Fashion

The Emotional Trials of Cleaning Out Your Closet

by Michelle King

It occurred to me recently that I might be a hoarder. Not A&E worthy or anything, but one look at my closet proves the undeniable: I have a problem giving away clothes.

I first realized I have this issue while home visiting my parents. I was shopping with my mom, and when I pulled out my wallet, she gasped with overdramatic horror. "You still use that?" She pointed to my dirty, falling-apart wallet.

I just shrugged. "Yeah. I've had it forever," which was only marginal hyperbole. While I haven't had my wallet forever, I have had it since sophomore year of high school. It's not that the wallet was crazy-expensive and I can't bring myself to give it up for strict reasons of, "But I paid a lot of money for this." It's not even that I particularly love the style of the wallet, especially not in its six-year-old condition. What was once a cheery yellow hue has turned brown. Remnants of the Lisa Frank stickers my friend slapped on my wallet without asking circa 2008 still remain. The coin compartment is a waxy, disgusting mess, made that way after I put candles from my 21st birthday in there ("I want to save them forever," I said, not thinking about the fact that, oh, yeah, wax totally melts and breaks). So, why would I possibly want to keep what is essentially a piece of trash? Well, for all the reasons I just listed.

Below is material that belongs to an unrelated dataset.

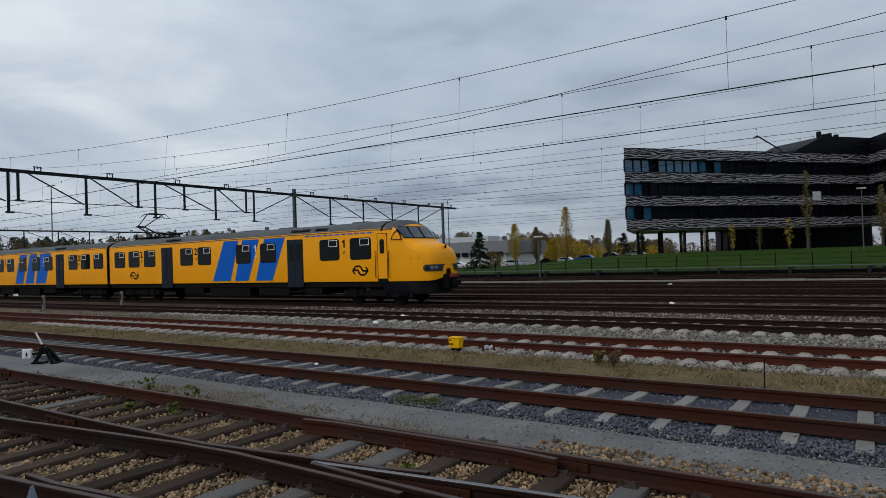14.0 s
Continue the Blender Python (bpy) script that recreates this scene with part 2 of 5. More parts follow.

My wallet, in all its gross glory, is like a tiny time capsule. Those half-torn Lisa Frank stickers, while tacky, bring me back to being 17 and hanging out in the parking lot of a Michael's craft store with a girl I no longer really speak to. Every time I reach for a quarter and am instead met with a piece of sticky pink wax, I remember how I felt so loved by the surprise party my friends threw for me that I was brought to "happy tears" for the first and only time in my life. That wallet has been with me to prom, and my first day of college, and my semester abroad in The Netherlands, and my first night out after moving to New York, and what? Now I'm just going to let it go? I know it sounds insane, but agreeing to let my mom buy me a new wallet (which I did eventually do) felt like letting a piece of my childhood go. Over the course of eight years, that simple Urban Outfitters wallet has taken on a new importance, a new weight. It was a relic of my lives once lived in Florida and Boston, which I wouldn't necessarily want back, but do sometimes miss.

After what will hereby be known as "The Great Wallet Debacle," my mom made me clean out my closet. "You don't wear any of this stuff. You don't even live in the same state as it," she said. I tried to fight it, but she was right. I have absolutely zero use for a tulle turquoise dress that is two sizes too small, and "But I wore it to homecoming one year that I didn't even really have fun at homecoming!" is not a sufficient reason to keep it.

Cleaning out my closet and putting nearly every item into a "give away" pile was equal parts heartbreaking, cathartic, and bizarre. Everywhere I looked, there were glimpses of the girl I was in high school, a person I still have some things in common with and still look like, but increasingly less every year. The once-cherished sweatshirt of a guy who now means nothing to me, even though I used to be convinced he would always mean everything. The dress I wore to my Sweet 16 that I used to see as stunning and now merely see as tacky. The college sweatshirt my mom gifted me when I was accepted into my dream college, out of which which I would later transfer. I have no need for any of these items, so why did I feel a tiny piece of my heart breaking off every time I threw something in that pile to be carried away? I think some part of me illogically believes that, if I keep these items, I can hang on to the memories and the people attached to them, even long after I've forgotten the inside jokes and deleted their numbers from my phone.

There's a Joan Didion quote I've loved ever since I read it. Speaking of cleaning out her closet, she writes, "I closed the box and put in a closet. There is no real way to deal with everything we lose." The fact is, I will never again be 16 and hanging out in the parking lot of a South Florida shopping center, and keeping the wallet I wore when I did isn't going to mean I will be. It's just going to mean that I have a crappy wallet. But I can — and do — take comfort in knowing that those moments, even the seemingly insignificant ones, changed me. As the inside jokes get even hazier and the wall that separates me from people I was once close to gets even higher, the way those times made me grow and learn cannot be put in a "give away" pile.